Young Melksham

Young Melksham recieved a grant to support its youth project to educate young people about the risks of ignoring the lockdown regulations.

Young Melksham chairman of trustees Jon Hubbard said the group, which usually runs youth clubs for more than 600 teenagers at the Canberra Centre, has been concerned by the number of young people out on the streets at night.

He said: “We have been wanting to do this since the lockdown started so we are very grateful for the money from the Wiltshire Community Foundation. We’ve got a team of six of us who have all gone through some online training. We go out in a group of three of six evenings a week for about two-and-a-half to three hours going around the town, focusing on where we know young people might be congregating.”

He said the team are conscious they have no legal power to order young people to go back home and instead concentrate on educating them. “If we come across a group, it is very much a soft enforcement, it is not our job to tell people to do anything,” said Mr Hubbard, who is a town and unitary councillor.

“We try and come to an understanding about why being out is inappropriate, what we want is for them to go home and stay home. We try and explain that they might be a carrier and not displaying symptoms and that if they could go home and infect their mother and father or a grandparent who is vulnerable. We show them how this could have quite catastrophic implications and talk about their social responsibility issues.”

Most of the young people they encounter are aged between 11 and 14. “There are some young people who see regularly but it is mostly different faces that we are seeing out,” said Mr Hubbard.

He said the initiative is being supported by Wiltshire Police. “We’ve been working with the Youth and Early Intervention Team and once we’d spoken to them, we were leaning on an open door,” he said.

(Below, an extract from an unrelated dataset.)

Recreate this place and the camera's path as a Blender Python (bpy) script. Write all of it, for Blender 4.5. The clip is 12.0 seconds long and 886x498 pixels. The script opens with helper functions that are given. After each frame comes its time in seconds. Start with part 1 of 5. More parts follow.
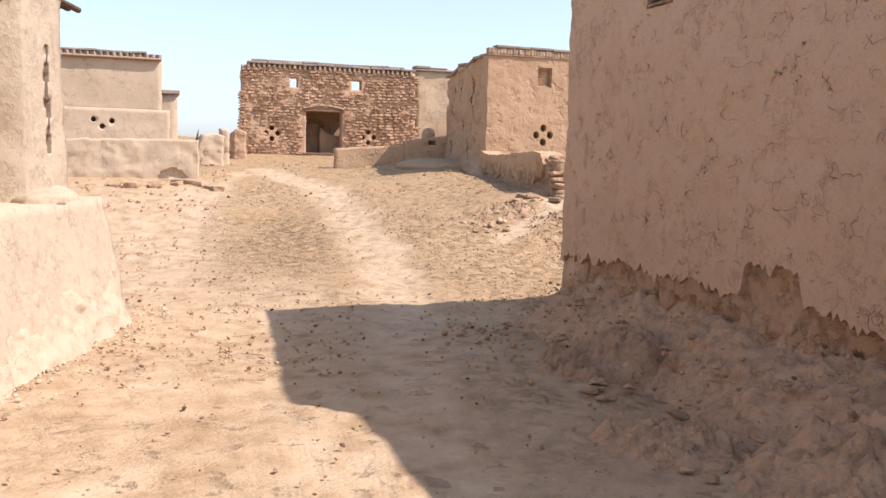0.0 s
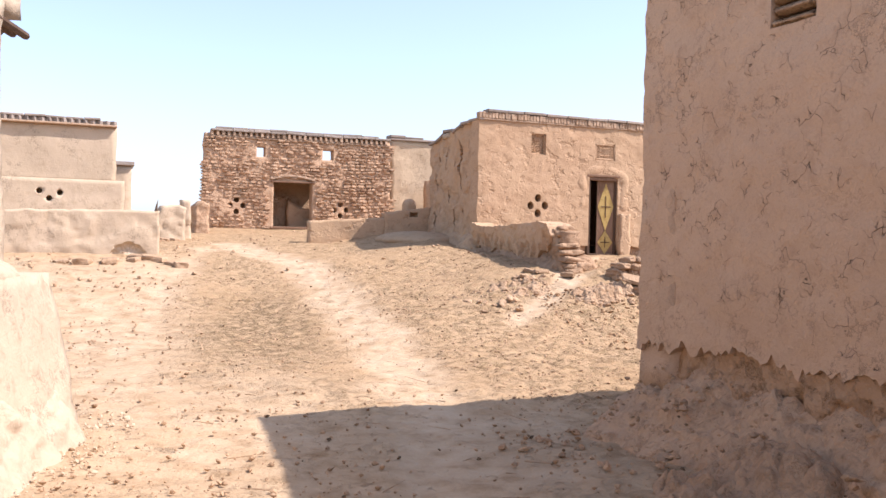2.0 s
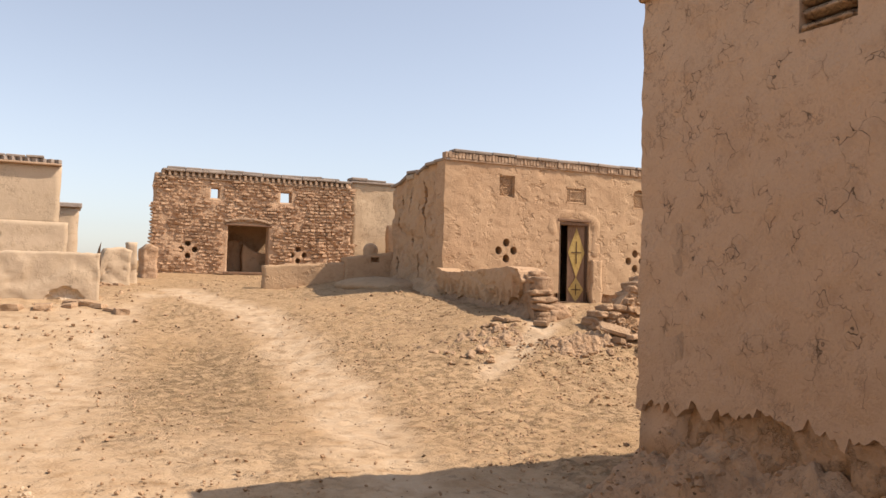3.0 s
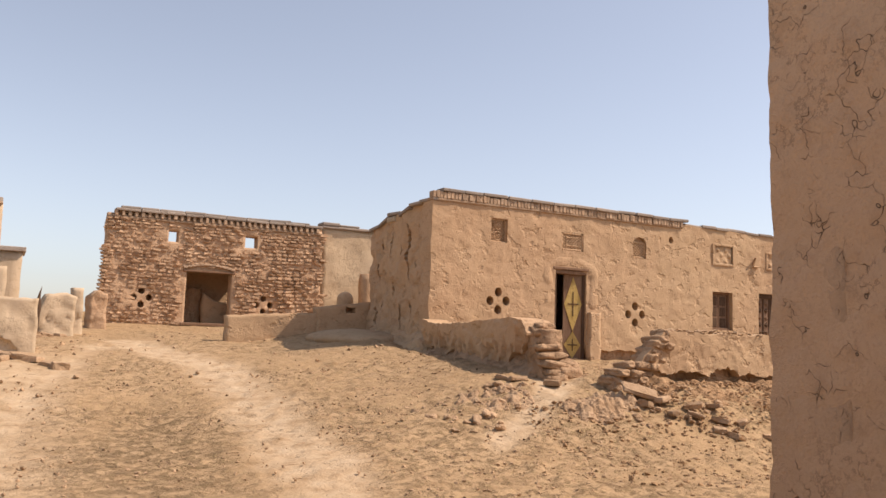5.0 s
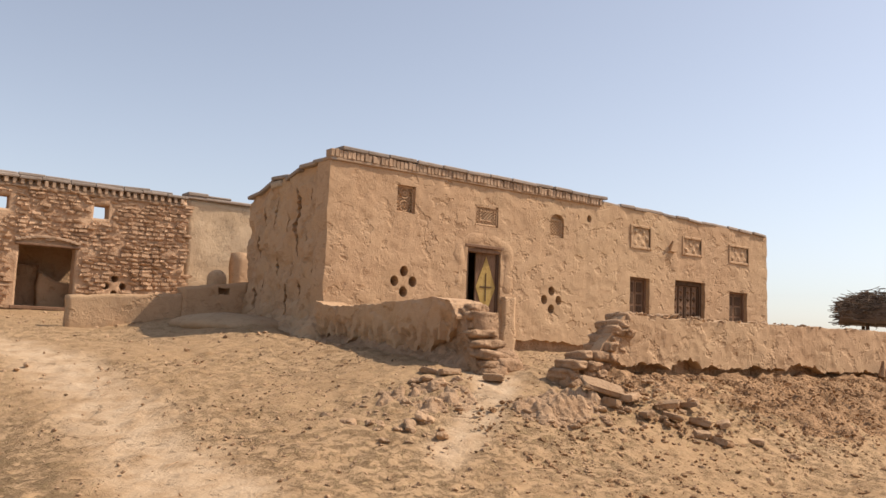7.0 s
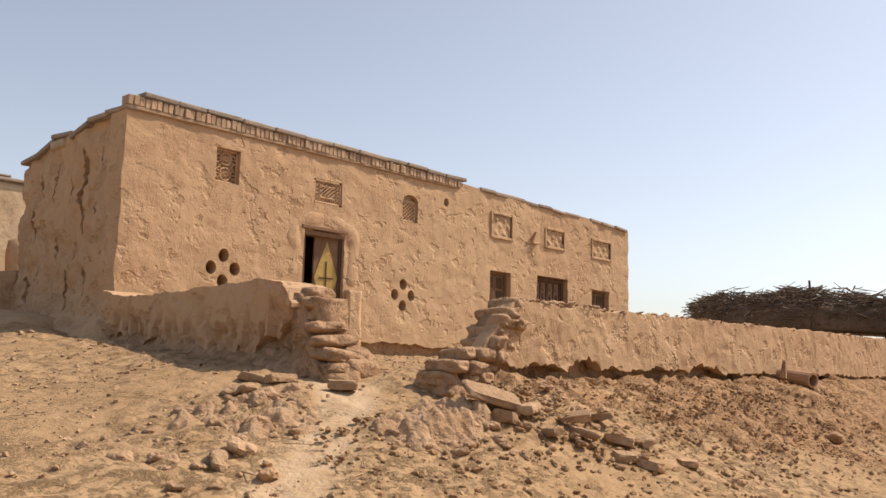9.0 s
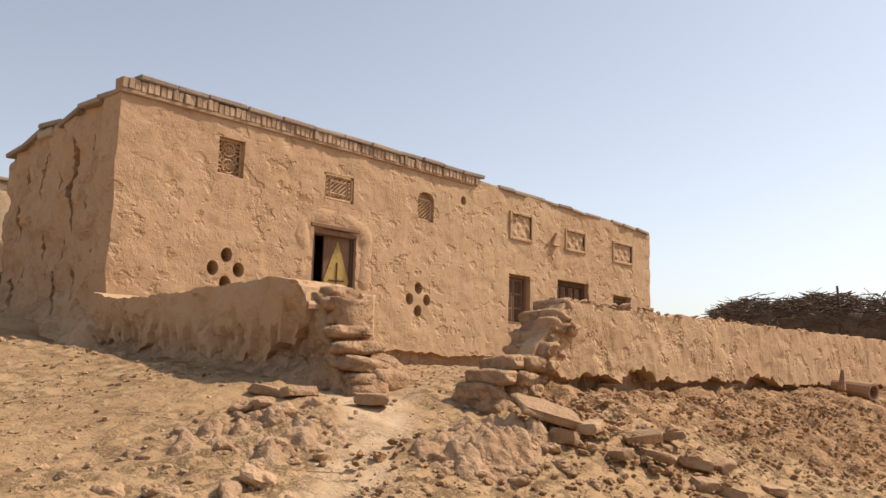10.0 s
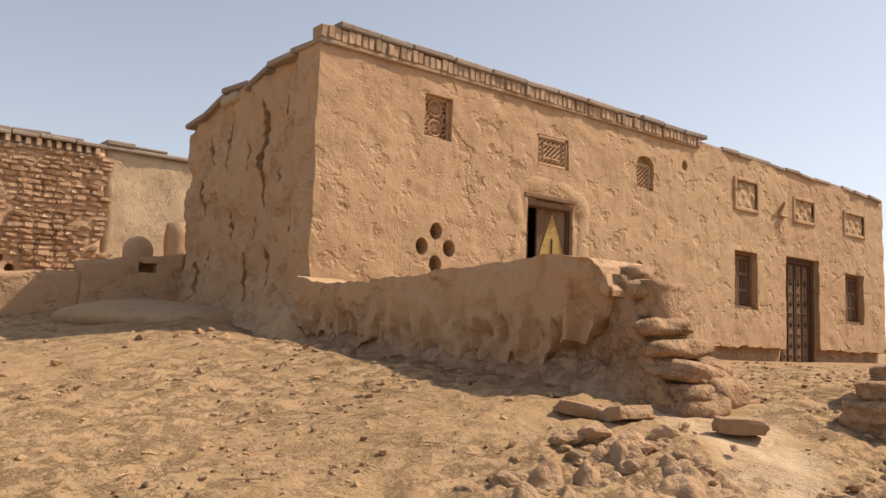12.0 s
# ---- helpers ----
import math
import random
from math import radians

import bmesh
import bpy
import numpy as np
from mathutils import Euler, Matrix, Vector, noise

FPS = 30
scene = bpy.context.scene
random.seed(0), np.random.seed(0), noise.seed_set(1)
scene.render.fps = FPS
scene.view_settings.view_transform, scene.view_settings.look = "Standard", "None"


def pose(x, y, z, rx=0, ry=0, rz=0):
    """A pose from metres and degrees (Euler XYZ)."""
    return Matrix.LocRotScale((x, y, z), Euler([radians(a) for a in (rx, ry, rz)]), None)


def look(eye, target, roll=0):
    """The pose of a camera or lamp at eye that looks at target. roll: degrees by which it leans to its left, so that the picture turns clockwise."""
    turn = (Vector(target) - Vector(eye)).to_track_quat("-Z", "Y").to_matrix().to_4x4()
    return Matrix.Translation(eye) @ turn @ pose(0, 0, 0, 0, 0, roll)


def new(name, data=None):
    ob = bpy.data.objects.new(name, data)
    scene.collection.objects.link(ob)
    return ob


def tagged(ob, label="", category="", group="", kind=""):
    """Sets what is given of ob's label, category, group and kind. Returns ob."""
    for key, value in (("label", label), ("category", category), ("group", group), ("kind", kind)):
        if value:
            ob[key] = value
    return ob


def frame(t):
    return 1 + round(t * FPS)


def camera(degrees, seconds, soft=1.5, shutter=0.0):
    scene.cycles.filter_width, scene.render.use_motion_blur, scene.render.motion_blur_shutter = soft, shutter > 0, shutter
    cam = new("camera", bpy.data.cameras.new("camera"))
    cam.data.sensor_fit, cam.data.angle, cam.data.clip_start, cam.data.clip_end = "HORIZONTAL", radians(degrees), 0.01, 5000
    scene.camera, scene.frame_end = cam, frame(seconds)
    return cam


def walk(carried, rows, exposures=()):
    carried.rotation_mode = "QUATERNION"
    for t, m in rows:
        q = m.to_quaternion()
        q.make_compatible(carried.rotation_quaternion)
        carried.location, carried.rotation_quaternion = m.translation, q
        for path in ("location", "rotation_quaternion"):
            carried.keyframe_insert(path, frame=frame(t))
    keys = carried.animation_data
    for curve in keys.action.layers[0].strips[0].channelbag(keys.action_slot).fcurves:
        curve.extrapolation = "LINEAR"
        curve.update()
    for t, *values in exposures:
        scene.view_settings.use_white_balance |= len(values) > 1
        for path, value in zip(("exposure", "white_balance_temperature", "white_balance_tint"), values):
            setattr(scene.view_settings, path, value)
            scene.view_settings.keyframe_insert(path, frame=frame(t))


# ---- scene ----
cam = camera(54.3, 12.0)
PATH = [
    (0.0, (-0.516, -0.910, 1.656), (0.126, 0.972, 1.446), 1.43),
    (0.5, (-0.589, -0.196, 1.533), (0.157, 1.653, 1.368), 2.12),
    (1.0, (-0.697, 0.359, 1.478), (0.075, 2.199, 1.368), 1.72),
    (1.5, (-0.717, 0.834, 1.508), (0.046, 2.681, 1.427), 1.52),
    (2.0, (-0.657, 1.331, 1.512), (0.090, 3.186, 1.483), 1.22),
    (2.5, (-0.409, 1.860, 1.517), (0.360, 3.706, 1.553), 0.92),
    (3.0, (-0.287, 2.397, 1.450), (0.540, 4.216, 1.536), 1.51),
    (3.5, (-0.215, 2.897, 1.452), (0.647, 4.696, 1.605), 1.41),
    (5.5, (0.053, 4.974, 1.372), (0.965, 6.742, 1.591), 2.01),
    (6.0, (0.122, 5.615, 1.379), (1.050, 7.374, 1.585), 1.61),
    (6.5, (0.410, 6.337, 1.357), (1.446, 8.036, 1.559), 1.70),
    (7.0, (0.690, 7.120, 1.256), (1.869, 8.721, 1.470), 2.20),
    (7.5, (1.144, 7.826, 1.201), (2.472, 9.305, 1.429), 1.61),
    (9.5, (2.670, 9.842, 1.098), (4.137, 11.177, 1.358), 1.62),
    (10.0, (2.923, 10.356, 1.102), (4.389, 11.689, 1.376), 1.62),
    (10.5, (3.206, 10.885, 1.125), (4.651, 12.247, 1.369), 1.62),
    (11.0, (3.402, 11.496, 1.153), (4.872, 12.831, 1.392), 2.02),
    (11.5, (3.474, 12.123, 1.189), (4.965, 13.433, 1.431), 2.12),
    (12.0, (3.284, 12.507, 1.230), (4.544, 14.044, 1.450), 1.80),
]
walk(cam, [(t, look(e, g, r)) for t, e, g, r in PATH],
     [(0.0, 0.95, 5900, 17), (0.5, 1.4, 5750, 17), (1.0, 1.47, 5750, 17), (1.5, 1.38, 5700, 16), (2.0, 1.14, 5750, 18), (2.5, 0.85, 6450, 16), (3.5, 0.58, 6850, 17),
      (5.5, 0.54, 6850, 18), (7.5, 0.45, 6850, 16), (9.5, 0.48, 7050, 16), (12.0, 0.48, 7250, 16)])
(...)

Young Melksham’s regular clubs have all been closed for more than six weeks and staff have been trying to find different ways of staying in touch. “We are going to be launching some web-based stuff and Zoom conferences,” he said.

“What we have also done is that the counselling service that we were delivering face to face is now on the phone for those who have chosen to use it. We have also set up a phone drop-in service on 01225 667328 for young people to be able to phone up and talk to one of our counselling team about their challenges and how they are coping with lockdown. That is starting to pick up now.

“We have also opened the service up to any young person in Wiltshire and if it starts to get too busy for our team, we will open it for longer or find some more counselling staff. Right now, I am not counting the pennies as much as I should, we have a rainy day fund and quite frankly it is pouring at the moment.”

He said although the future is uncertain, he and his team are determined to do the best for the young people of the area. “We’ve worked it out that it is costing us £800 a week for the youth centre to be closed. I have still got to pay for running it and I’ve not got any income coming in at all. By the end of June, we will be £10,000 out of pocket but we have just got to deal with it,” he said.

“We are not facing a crisis yet but if it goes on for too long the real tragedy could be that we’ve spent eight or nine years building this service up to see it all lost.”